The light in the city always reminds me of the sheer, unfading innocence, and thus incessant happiness, that one can catch a little glimpse of only during childhood imaginations. On the freshly cut grass, I cannot find myself at peace; yet, I have one more chance when I change my movements. Each prayer unit is a reminder to wake up from a dream in which I forget myself. I am trying to wake my inner self with each movement. First, I move my hands up and open my palms towards the point where I face all my attention during the prayer. The hope is to carry one’s attention to one focal point. I put my left hand on my heart and the right on my left hand. I can neither feel palpitations nor dedicated concentration.

It is good to pray on the streets. It is both distracting, and yet the sound of the passing cars, and even walking people, is a call to awake. I look to my prayer rug and hear the voices on the street. I wish to silence them, but cannot. They follow me until the end. I pray the prayer, but it cannot arrest the meaning inside.

I sit on my rug, open my palms towards the skies, and wish that I knew one of the soliloquy prayers by heart. In those lines the shards of broken souls are replaced with new excitement. Tilted heads and open hands open each and every part of the heart to new possibilities and hopes. All living beings are alive again, and they are all sentient. The dissident darkness of the heart declares the honor of being servile. The air fills your palms, and the moment you take your hands to your face, that sensuous new life fills your being, from your eyes to your toes. I understand why men begin the prayer by touching their ears: the ears are the nexus of where all begins and where all ends. Life and the prayer begin with a call to prayer, and life ends with the last call to prayer. I think of the call to prayer as an archaic sound, reminding us of the origins of any kind of language. Thus, the call to prayer talks to anyone, from any place or religion. And the ears carry and reveal that primordial duty.

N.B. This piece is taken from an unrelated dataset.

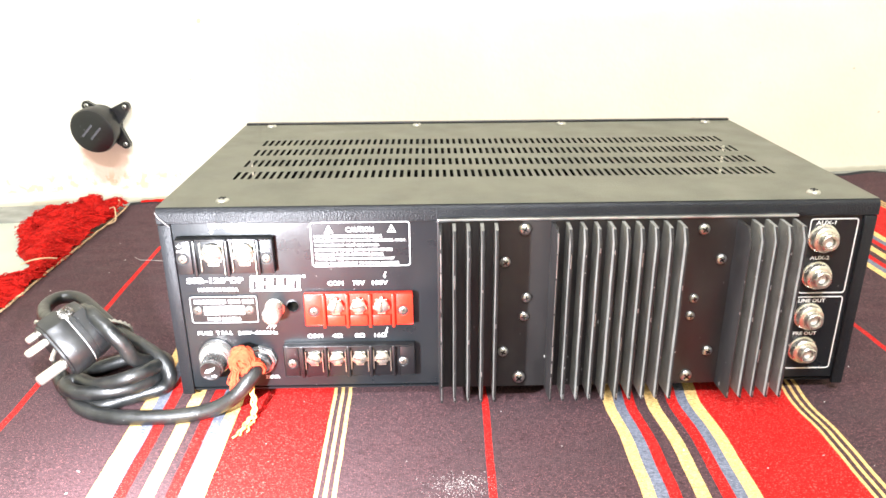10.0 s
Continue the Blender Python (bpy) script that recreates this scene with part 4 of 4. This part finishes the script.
# ---- black round fitting on the wall ----
def wall_fitting():
    top = thing("wall_fitting", "round black plastic socket fitting with lugs, fixed low on the wall", "wall fitting")
    c = Vector((-0.2235, 0.431, 0.0905))
    axis = Vector((-0.12, -0.95, -0.16)).normalized()
    bm = bmesh.new()
    lathe(bm, c - axis * 0.030, axis, [(0, 0.0235), (0.012, 0.024), (0.013, 0.0260), (0.026, 0.0270), (0.0285, 0.0260), (0.0295, 0.0240), (0.0295, 0.002)], n=36)
    part("body", bm, M_PLASTIC, top, "round black plastic body", smooth=40)
    sx = Vector((1, 0, 0)) - axis * axis.x
    sx.normalize()
    sz = sx.cross(axis)
    for k in (-1, 1):
        bm = bmesh.new()
        q = c + sx * (0.0050 * k) + sz * 0.0015 * k
        d = (sx * 0.70 - sz * 0.70).normalized()
        e = d.cross(axis)
        vs = [bm.verts.new(q + d * i * 0.010 + e * j * 0.0011 + axis * h) for h in (-0.001, 0.0004) for i, j in ((-1, -1), (1, -1), (1, 1), (-1, 1))]
        bm.faces.new(vs[4:])
        for i in range(4):
            bm.faces.new((vs[i], vs[(i + 1) % 4], vs[4 + (i + 1) % 4], vs[4 + i]))
        part("slot_line", bm, M_SLIT, top, "grey worn slot")
    # back plate with three lugs against the wall
    yw = 0.4575
    for lx, lz, ang in ((-0.233, 0.118, 110), (-0.1890, 0.1160, 40), (-0.1945, 0.0715, -35)):
        bm = bmesh.new()
        p0, p1 = Vector((-0.213, yw - 0.004, 0.096)), Vector((lx, yw - 0.0035, lz))
        d = (p1 - p0)
        e = d.cross(Vector((0, 1, 0))).normalized()
        n = 10
        ring = [p0 + e * 0.014, p1 + e * 0.0055] + [p1 + d.normalized() * 0.0055 * math.sin(math.pi * k / n) + e * 0.0055 * math.cos(math.pi * k / n) for k in range(1, n)] + [p1 - e * 0.0055, p0 - e * 0.014]
        f = bm.faces.new([bm.verts.new(p - Vector((0, 0.003, 0))) for p in ring])
        ex = bmesh.ops.extrude_face_region(bm, geom=[f])
        for v in ex["geom"]:
            if isinstance(v, bmesh.types.BMVert):
                v.co.y += 0.0065
        part("lug", bm, M_PLASTIC, top)
        screw(lx, yw - 0.0064, lz, 0.0026, top, "lug_screw", turn=ang)


wall_fitting()


# ---- scraps on the rug ----
def scraps():
    for name, label, mat, pts, r in (
            ("stray_thread", "cream stray thread lying on the rug", M_LINT, [(-0.125, 0.261, 0.0010), (-0.117, 0.253, 0.0011), (-0.106, 0.252, 0.0010), (-0.093, 0.249, 0.0010)], 0.0002),
            ("stray_thread", "cream stray thread lying on the rug", M_LINT, [(-0.038, 0.256, 0.0012), (-0.030, 0.258, 0.0012), (-0.023, 0.257, 0.0010)], 0.00025),
            ("stray_thread", "white hair caught on the corner of the amplifier", M_LINT, [(0.0030, -0.0026, 0.1335), (0.0055, -0.0040, 0.1305), (0.0085, -0.0042, 0.1275), (0.0110, -0.0030, 0.1245)], 0.00017),
            ("stray_thread", "orange wisp of yarn lying on the rug", M_PALE_THREAD, [(-0.0145, 0.111, 0.0016), (-0.0110, 0.1145, 0.0020), (-0.0065, 0.1165, 0.0016), (-0.0020, 0.1185, 0.0014)], 0.0009),
            ("stray_thread", "orange wisp of yarn lying on the rug", M_PALE_THREAD, [(-0.0135, 0.1125, 0.0016), (-0.0090, 0.1140, 0.0022), (-0.0050, 0.1145, 0.0016)], 0.0008)):
        bm = bmesh.new()
        tube(bm, glide(pts, 5), r, 5)
        tagged(part(name, bm, mat, smooth=60), label, "thread", "threads on the rug")
    rng = random.Random(21)
    bm = bmesh.new()
    for i in range(620):
        x, y = rng.uniform(-0.18, 0.55), rng.uniform(-0.20, 0.36)
        if i >= 130:
            x, y = rng.gauss(0.183, 0.009), rng.gauss(-0.090, 0.006)
        if -0.005 < x < 0.46 and y > -0.002:
            continue
        s, a = rng.uniform(0.00015, 0.0004) * (0.36 if i >= 130 else 1.0), rng.uniform(0, 3.14)
        L = s * rng.choice((1, 1, 1.5, 3))
        d, e = Vector((math.cos(a), math.sin(a), 0)), Vector((-math.sin(a), math.cos(a), 0))
        q = Vector((x, y, rug_height(x, y) + 0.0002))
        vs = [bm.verts.new(q + d * i1 * L + e * j1 * s + Vector((0, 0, h))) for h in (0, s) for i1, j1 in ((-1, -1), (1, -1), (1, 1), (-1, 1))]
        bm.faces.new(vs[4:])
        for k in range(4):
            bm.faces.new((vs[k], vs[(k + 1) % 4], vs[4 + (k + 1) % 4], vs[4 + k]))
    tagged(part("lint", bm, M_LINT), "scattered white lint on the rug", "lint", kind="stuff")


scraps()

How, I asked my scientist friends at the coffee shop, can you understand and explain this? Are the stones on the road, the grasshoppers at night, the wind that carries the leaves, and the leaves that submit to the wind… are all and each praying? Are they also pilgrims, joining this journey of prayer and seeking their Mecca?

There are patterns that make science feasible, my friend responded. Whatever fits within the pattern has life; whatever has no reason, follows another pattern that we call non-existence. We name the physically measurable scientific patterns.

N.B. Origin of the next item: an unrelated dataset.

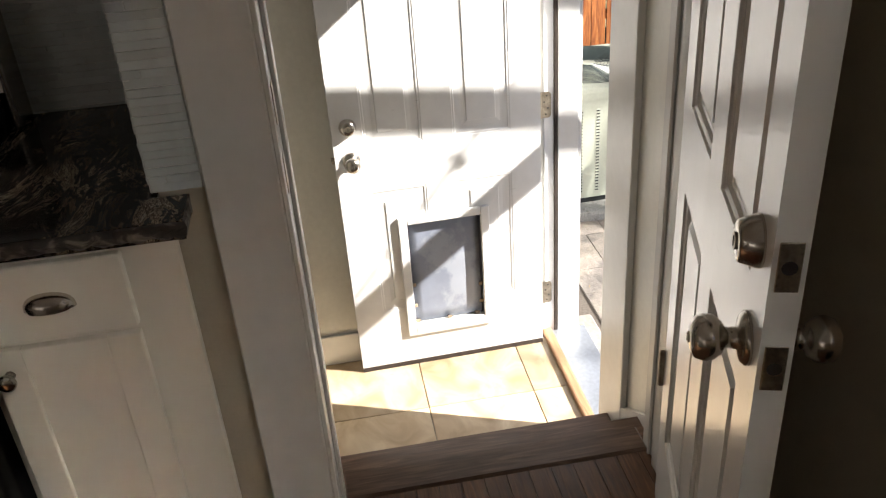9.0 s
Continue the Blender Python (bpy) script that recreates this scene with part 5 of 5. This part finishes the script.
# columns of two widths run out from the house, their cross joints staggered
KNOWN_JOINTS = {0: (5.40, 5.73, 5.92, 6.08, 6.25, 6.62), 1: (5.40, 5.73, 6.09, 6.31, 6.82), 2: (5.20, 5.40, 5.57, 5.79, 6.31, 6.89), 3: (5.20, 5.56, 5.80, 6.13, 6.38, 6.89), 4: (5.30, 5.86, 6.22, 6.60)}
seed = 0
for col in range(-8, 10):
    x0 = -4.96 + 0.605 * (col // 2) + (0.235 if col % 2 else 0.0)
    w = 0.37 if col % 2 else 0.235
    cuts = list(KNOWN_JOINTS.get(col, ()))
    yy = cuts[-1] if cuts else 4.66 + rnd.uniform(-0.2, 0.2)
    while cuts and cuts[0] > 4.9:
        cuts.insert(0, round(cuts[0] - rnd.choice((0.22, 0.34)), 3))
    while yy < 7.6:
        cuts.append(yy)
        yy += rnd.choice((0.20, 0.24, 0.34, 0.46, 0.55))
    cuts = sorted(set(max(4.63, c) for c in cuts))
    for y0, y1 in zip(cuts, cuts[1:]):
        ds = [max(0.012, clip_height(x0 + w * k / 5, y0, y1) - y0 - 0.0055) for k in range(6)]
        if max(ds) < 0.04 or (-5.88 < x0 and x0 + w < -4.90 and y1 < 5.70):
            continue
        seed += 1
        piece("stone", stone_mesh(w - rnd.choice((0.002, 0.003, 0.004)), ds, seed), patio, pose(x0 + 0.001, y0 + 0.001, PATIO + rnd.uniform(-0.0015, 0.0015), rnd.uniform(-0.25, 0.25), rnd.uniform(-0.2, 0.2), 0))
# straw and leaf litter on the patio
verts, faces = [], []
rnd = random.Random(14)
for k in range(160):
    x, yy = rnd.uniform(-6.5, -2.8), rnd.uniform(4.8, 7.2)
    if not within(x, yy):
        continue
    a, ln = rnd.uniform(0, 6.283), rnd.uniform(0.02, 0.08)
    dx, dy = ln * math.cos(a), ln * math.sin(a)
    b = len(verts)
    z = PATIO + 0.0125
    verts += [(x, yy, z), (x + dx, yy + dy, z + 0.003), (x + dx - 0.002 * math.sin(a), yy + dy + 0.002 * math.cos(a), z + 0.003), (x - 0.002 * math.sin(a), yy + 0.002 * math.cos(a), z)]
    faces.append((b, b + 1, b + 2, b + 3))
sme = bpy.data.meshes.new("straw")
sme.from_pydata(verts, [], faces)
sme.materials.append(M_STRAW)
tagged(new("straw", sme), "dry grass stalks scattered on the patio", "straw", kind="stuff")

But how about naming human feelings? Is sadness another pattern that we concoct? What about prayer? Is it gravity, or is it the concomitance of a series of physical facts that coincide at one moment and place, many times, again and again? It is easier to name it for the sake of scientific research, and not to repeat the detailed explanation, each and every time. Prayers are such a pattern. The apples falls down because the apple responds to what the earlier generations did. This is the tradition of nature. We are wired with feelings; this is also a pattern, a tradition. Prayers are the call of living beings to their very nature. Nature is in line with its own nature; however, how much are we humans in line with our nature? Prayer keeps us in line with our nature.

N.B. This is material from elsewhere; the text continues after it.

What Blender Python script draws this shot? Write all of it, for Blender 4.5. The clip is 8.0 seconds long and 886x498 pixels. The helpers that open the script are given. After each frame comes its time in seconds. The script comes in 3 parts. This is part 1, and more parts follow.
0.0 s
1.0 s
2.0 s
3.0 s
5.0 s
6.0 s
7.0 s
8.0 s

The one who prays every day will remember there is One who sees and hears, even though nobody else is around. The one who prays will remember that there is a Sustainer. They will know that humanity will be sustained as long as humans remember that there is a larger order and that there is One who organizes this beautiful, intricate, yet easy to unravel picture.

Yes, my dear friend. We wake to a new life every day. Each and every creation is on a journey. We all are seeking our destination: the pilgrimage sites in this world, and maybe in the hereafter. Maybe the ones who prepare each and every day anew will end up in the most beautiful pilgrimage site upon their departure from this world’s stop. We are travelers, after all.

There is a parable about two twins in their mother’s womb. They are discussing whether there is a life after being inside their mother. One twin asserted that it will be a birth, and not a death, and this birth presages the beginning of the real life. That new life will be a new world, with new patterns.

The other twin said there is no life after this one. “We will live and die within this turbid water, drinking this red blood as the only source of nourishment. We cannot adjust to a different food. There cannot be something better than this. Besides, there is no mother, because we do not see her. We will perish after all this ends.”

There is certainly new life after that little, tiny place they called home. They were at a station on their journey.

I smiled as I told the story to my friend at the coffee shop. I took a sip from my coffee, and said, “What can be better than this latte and how can I possibly taste it?” But there must be things better than these. I am sure there will be, because I want something more, something better. This feeling in itself foretells what is to come, or exist.

I come to the coffee houses to share stories like this with interesting people. Anyone can strike up a conversation with you in such a place, and many people have their own stories to tell. On their quest for enlightenment, the residents of Los Angeles illuminate the city with their hearts and pens. The lights of the city do not come from the Department of Power and Gas, but from a motley group of praying hearts’ efforts. While the trees prostrate themselves and praise the beauty of the Creator of the Blue and Green in this golden state, the Divine Brush cleanses the city with extraordinary rains.

Today, my prayer is this story, put down on paper with a pen. I hope these words will testify to my few hours of examination, and that they will become an infinite seed, to blossom in many colors in a lot of cities. I write from Los Angeles for you, my friend. I send my city’s blessings and greetings. I would love to hear your journey, to your inner self, in your city. I hope we can set off on a pilgrimage together, from each city: from the good to the best, from the love of having to the love of sharing, and even giving. I repeat what the lights of the city that fell on my prayer rug told me: when all pray to One and the Same, then nowhere is terra incognita, and no journey is different.